YA has gotten hard to sort out. My idea of what is OK for YA was shaped by reading fairy tales, some of which are considered too violent and harsh(?) for kids today, and the books of the 1970s-80s. Violence seems about the same level, but explicit sexuality and sexual themes are what seems to get pushed farther than in the past.
On my first sci-fi book I wrote an explicit scene to see if it would work, but deleted it because I didn’t think it was appropriate. I won’t do that in any other works I might create. I read a few books that a relative had in his collection at a job he had plenty of free time in, and I found sections that went a little too far. Because it was more than one book, I wonder if that’s how paperback novels did it in the 60s and 70s?
I guess a little violence is more acceptable in YT novels than sex stuff. Again, I don’t set out to write YA, but as I don’t get explicit in either case, I’m trying to decide if the work is suitable for adults and YA. Won’t know I guess until someone who has been in the market reads my stuff.
One difficulty with marketing something as YA is that it tends to get pigeonholed. I’ve got a few books that technically are YA (protagonist younger than 18), but I never market them as being for younger readers.

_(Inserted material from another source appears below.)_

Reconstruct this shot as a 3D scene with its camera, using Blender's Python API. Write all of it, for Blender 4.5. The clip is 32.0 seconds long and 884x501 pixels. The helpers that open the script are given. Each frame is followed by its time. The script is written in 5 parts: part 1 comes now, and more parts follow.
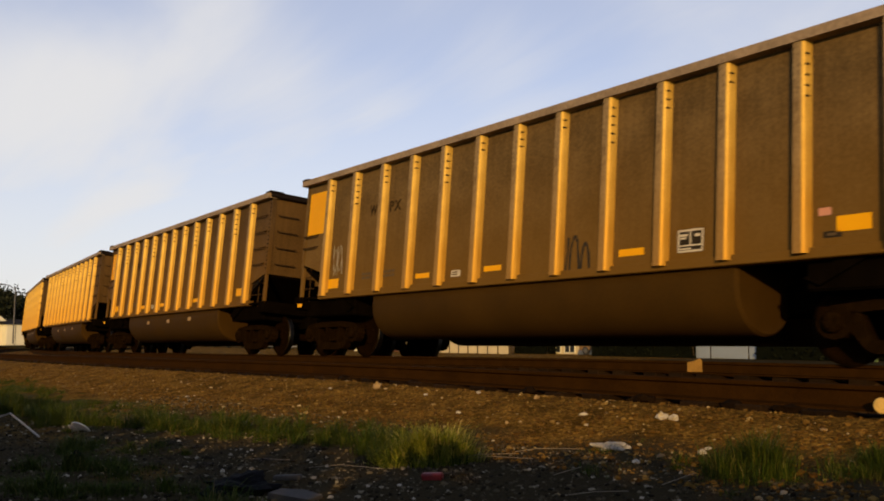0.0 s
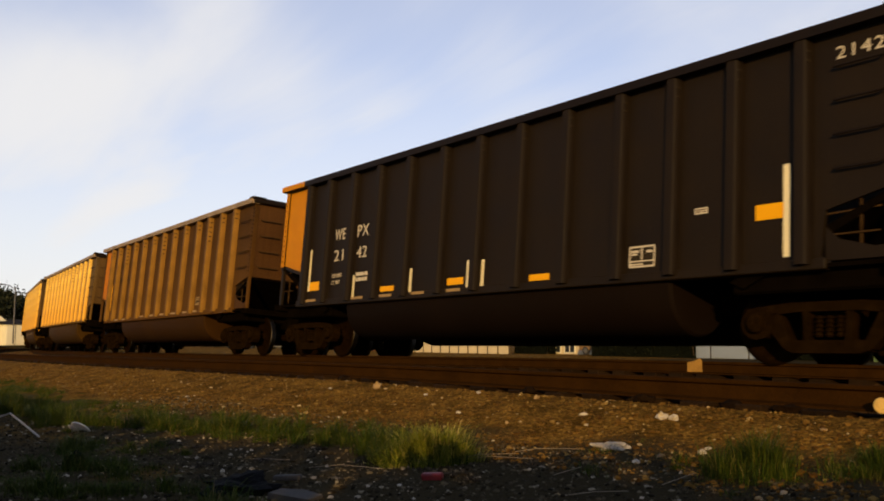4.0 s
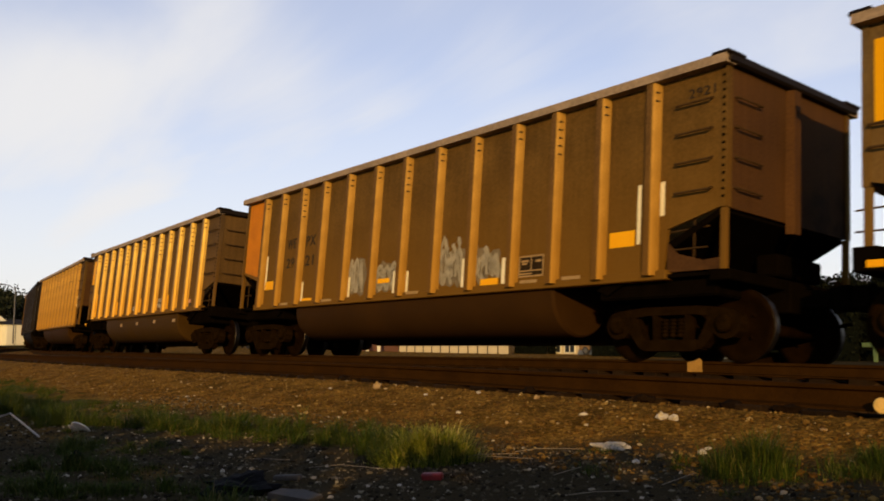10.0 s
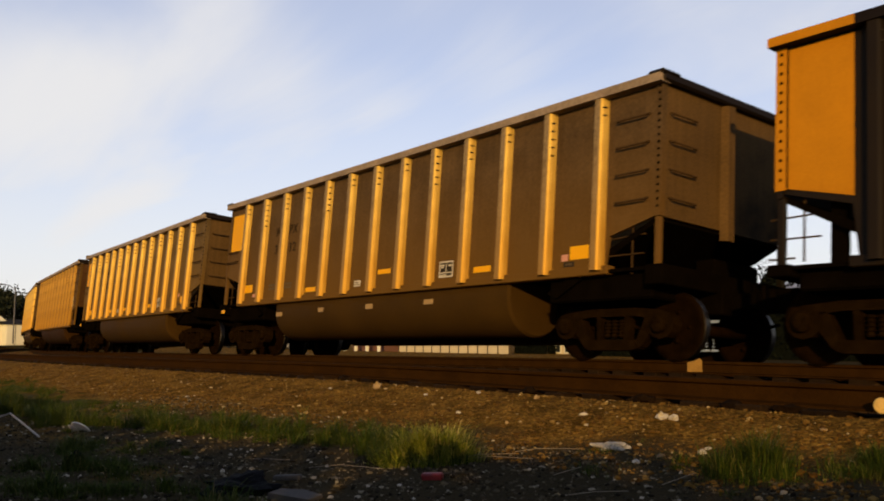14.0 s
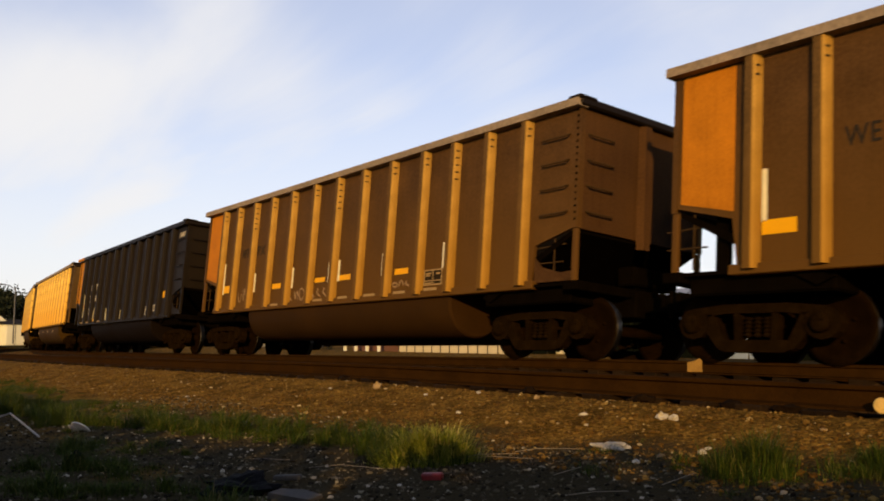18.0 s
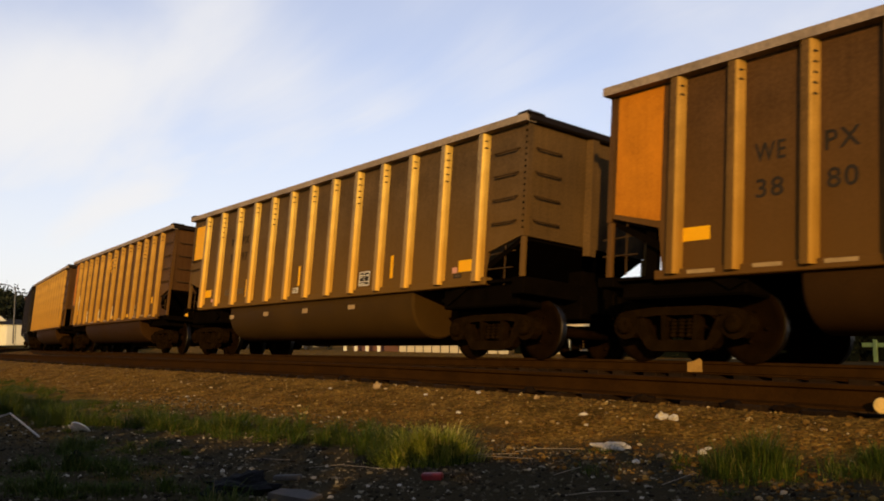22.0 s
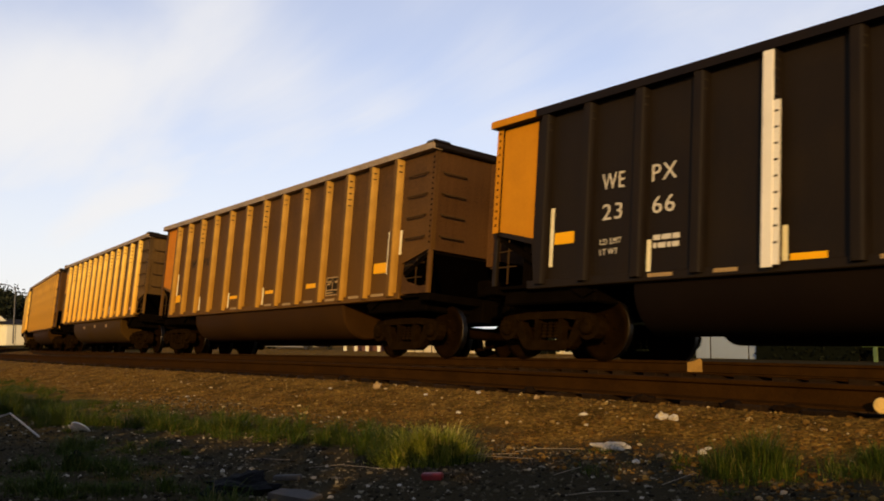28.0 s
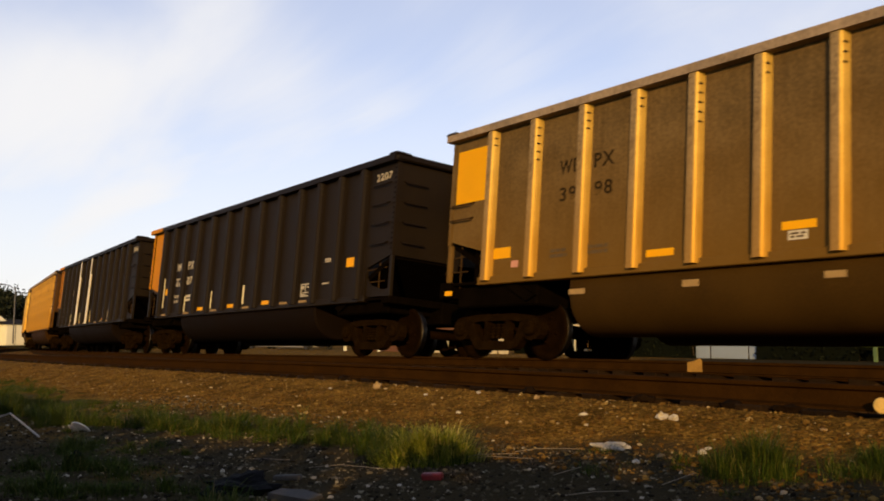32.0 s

I wouldn’t market any of my stuff as YA, but I think it’s appropriate for YA. I don’t use explicit sex or bloody violence. I don’t think anything I’ve done is too “adult” for late teenagers. Not something for middle grade, but someone with a level of maturity above childhood should be able to read and not be traumatized.
I think my stuff is teen friendly.
I’m working on one that’s Middle Grade aged heroine. I notice it affects my choice of words.
OTOH, at the moment, it looks too short even for MG, and fortunately also that the plot’s a bit weak.
Fairy tales often have sentences of hideous violence. But not scenes.
Well, I’m not talking pages, just a few sentences reporting what happened. No gore, or Peckinpah lingering over an action.